Following the discovery conference, the court shall enter an order tentatively identifying the issues for discovery purposes, establishing a plan and schedule for discovery, setting limitations on discovery, if any, and determining such other matters, including the allocation of expenses, as are necessary for the proper management of discovery in the action. An order may be altered or amended whenever justice so requires.
Subject to the right of a party who properly moves for a discovery conference to prompt convening of the conference, the court may combine the discovery conference with a pretrial conference authorized by rule 16.
(g) Signing of Discovery Requests, Responses, and Objections. Every request for discovery or response or objection thereto made by a party represented by an attorney shall be signed by at least one attorney of record in the attorney’s individual name, whose address shall be stated. A party who is not represented by an attorney shall sign the request, response, or objection and state the party’s address. The signature of the attorney or party constitutes a certification that the attorney or party has read the request, response, or objection, and that to the best of their knowledge, information, and belief formed after a reasonable inquiry it is:
(1) consistent with these rules and warranted by existing law or a good faith argument for the extension, modification, or reversal of existing law;
(2) not interposed for any improper purpose, such as to harass or to cause unnecessary delay or needless increase in the cost of litigation; and
(3) not unreasonable or unduly burdensome or expensive, given the needs of the case, the discovery already had in the case, the amount in controversy, and the importance of the issues at stake in the litigation. If a request, response, or objection is not signed, it shall be stricken unless it is signed promptly after the omission is called to the attention of the party making the request, response, or objection and a party shall not be obligated to take any action with respect to it until it is signed.

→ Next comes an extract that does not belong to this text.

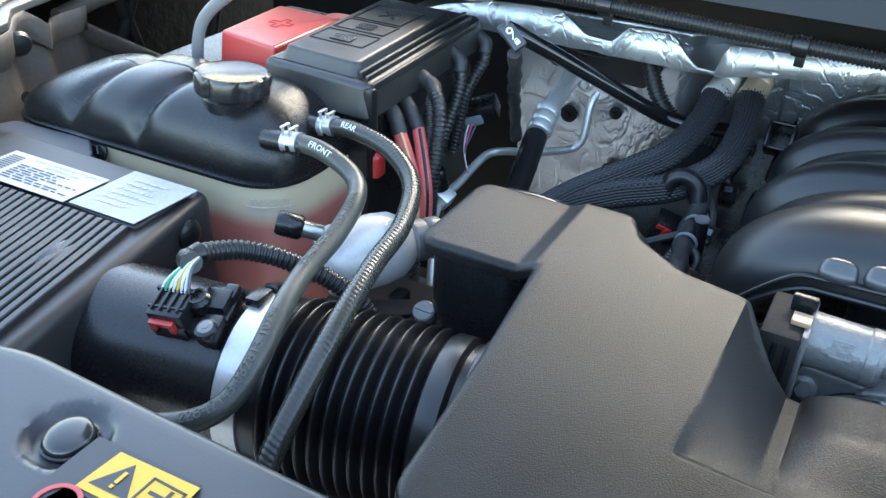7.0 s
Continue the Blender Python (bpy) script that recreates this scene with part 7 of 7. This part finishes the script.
def front_shroud():
    t = thing("radiator_shroud", (-0.45, 0.05, 1.2), "grey-black plastic radiator cover with stickers and a push pin", "radiator cover")
    o = fillet([(-1.05, 0.070, 0), (-0.90, 0.114, 0.1), (-0.76, 0.1475, 0.1), (0.25, 0.1475, 0.02), (0.25, -0.5, 0.02), (-1.05, -0.5, 0.02)], 8)
    button = Vector((-0.7030, 0.1165))

    def h(x, y):
        d = (Vector((x, y)) - button).length
        f = max(0.0, min(1.0, (0.0195 - d) / 0.005))
        return 1.345 - 0.0045 * f * f * (3 - 2 * f)
    near = [(axis, button[axis] + 0.0026 * k) for axis in (0, 1) for k in range(-8, 9)]
    part("panel", shell(o, h, 0.03, 0.006, 0.022, near), M_SHROUD, t)
    part("push_pin", lathe([(0.0102, -0.004), (0.0108, -0.0005), (0.0106, 0.0012), (0.0096, 0.0024), (0.0070, 0.0034), (0.0035, 0.0039), (0.0005, 0.0040)], 40, pose(button.x, button.y, 1.3435, 6, -3)), M_CAP, t, "domed black push pin")
    part("pin_collar", lathe([(0.0112, -0.003), (0.0122, -0.002), (0.0122, 0.0002), (0.0112, 0.0006)], 40, pose(button.x, button.y, 1.3420), caps=False), M_BLACK, t)
    part("rear_wall", box(-0.4, 0.118, 1.24, 1.28, 0.02, 0.17, 0.004), M_BLACK, t)
    Z = 1.3462

    def on(x, y, z=Z):
        return (x, y, z)
    s = part("caution_sticker", sheet([on(-0.690, 0.083), on(-0.6335, 0.102), on(-0.6365, 0.1235), on(-0.690, 0.1215)], 0.0003), M_INK, t)
    warn = part("yellow_panel", sheet([on(-0.677, 0.098, Z + 0.0005), on(-0.634, 0.100, Z + 0.0005), on(-0.6355, 0.1215, Z + 0.0005), on(-0.6755, 0.1195, Z + 0.0005)], 0.0003), M_ORANGE, s, "orange-yellow warning panel")
    z = Z + 0.0010
    bm = bmesh.new()
    tri = [(-0.674, 0.1015), (-0.6545, 0.1025), (-0.665, 0.1175)]
    bm.faces.new([bm.verts.new((x, y, z)) for x, y in tri])
    part("triangle", bm, M_INK, warn)
    part("exclamation", merge(box(-0.6645, 0.1095, z + 0.0004, 0.0016, 0.006, 0.0003), box(-0.6645, 0.1045, z + 0.0004, 0.0016, 0.0016, 0.0003)), M_ORANGE, warn)
    part("book", merge(*[box(-0.6455 + dx, 0.110 + dy, z, w, hh, 0.0003) for dx, dy, w, hh in ((0, 0.006, 0.016, 0.001), (0, -0.006, 0.016, 0.001), (-0.008, 0, 0.001, 0.013), (0.008, 0, 0.001, 0.013), (0, 0, 0.010, 0.0016), (0.003, 0.002, 0.0016, 0.005))]), M_INK, warn)
    lower = part("lower_sticker", sheet([on(-0.690, 0.060), on(-0.632, 0.066), on(-0.6335, 0.098), on(-0.680, 0.096)], 0.0003), M_INK, t)
    part("red_ring", lathe([(0.008, 0), (0.010, 0), (0.010, 0.0003), (0.008, 0.0003)], 28, pose(-0.676, 0.088, Z + 0.0008), caps=False), M_RED, lower)
    rnd = random.Random(21)
    part("print", bars(lambda x, y: (x, y, Z + 0.0009), -0.668, 0.094, 0.03, 0.018, 4, rnd), M_WHITEINK, lower)
    blue = part("refrigerant_sticker", sheet([on(-0.628, 0.055), on(-0.470, 0.055), on(-0.470, 0.1185), on(-0.628, 0.1165)], 0.0003), mat("glossy_navy_label", (0.008, 0.009, 0.013), 0.22, bump=0.02, var=0.15, spec=0.4), t, "glossy dark sticker")
    for k in range(6):
        b = box(-0.613, 0.105, Z + 0.0009, 0.0016, 0.0175, 0.0003, 0, pose(0, 0, 0, 0, 0, 30 * k))
        part("snowflake_arm", b, M_WHITEINK, blue)
    part("flake_core", lathe([(0.0045, 0), (0.0045, 0.0004), (0.001, 0.0005)], 6, pose(-0.613, 0.105, Z + 0.0010)), M_INK, blue)
    part("print", bars(lambda x, y: (x, y, Z + 0.0009), -0.601, 0.1045, 0.022, 0.005, 1, rnd, 0.3, (1, 1)), M_WHITEINK, blue)
    part("print", bars(lambda x, y: (x, y, Z + 0.0009), -0.560, 0.117, 0.030, 0.05, 9, rnd, 0.4, (0.7, 1)), M_WHITEINK, blue)
    part("print", bars(lambda x, y: (x, y, Z + 0.0009), -0.522, 0.112, 0.045, 0.045, 8, rnd, 0.4, (0.6, 1)), M_WHITEINK, blue)
    part("rule", box(-0.565, 0.088, Z + 0.0009, 0.0016, 0.06, 0.0003), M_GREYINK, blue)


coolant_tank(), vent_hoses(), airbox(), intake_duct(), fuse_centre(), fuse_box_conduits(), ac_lines(), wall_conduit(), heater_hoses(), left_harness(), front_shroud()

If a certification is made in violation of the rule, the court, upon motion or upon its own initiative, shall impose upon the person who made the certification, the party on whose behalf the request, response, or objection is made, or both, an appropriate sanction, which may include an order to pay the amount of the reasonable expenses incurred because of the violation, including a reasonable attorney fee.
(h) Use of Discovery Materials. A party filing discovery materials on order of the court or for use in a proceeding or trial shall file only those portions upon which the party relies and may file a copy in lieu of the original.
(i) Motions; Conference of Counsel Required. The court will not entertain any motion or objection with respect to rules 26 through 37 unless counsel have conferred with respect to the motion or objection. Counsel for the moving or objecting party shall arrange for a mutually convenient conference in person or by telephone. If the court finds that counsel for any party, upon whom a motion or objection in respect to matters covered by such rules has been served, has willfully refused or failed to confer in good faith, the court may apply the sanctions provided under rule 37 (b). Any motion seeking an order to compel discovery or obtain protection shall include counsels’ certification that the conference requirements of this rule have been met.
(j) Access to Discovery Materials Under RCW 4.24.
(1) In General. For purposes of this rule, “discovery materials” means depositions, answers to interrogatories, documents or electronic data produced and physically exchanged in response to requests for production, and admissions pursuant to rules 26-37.
(2) Motion. The motion for access to discovery materials under the provisions of RCW 4.24 shall be filed in the court that heard the action in which the discovery took place. The person seeking access shall serve a copy of the motion on every party to the action, and on nonparties if ordered by the court.
(3) Decision. The provisions of RCW 4.24 shall determine whether the motion for access to discovery materials should be granted.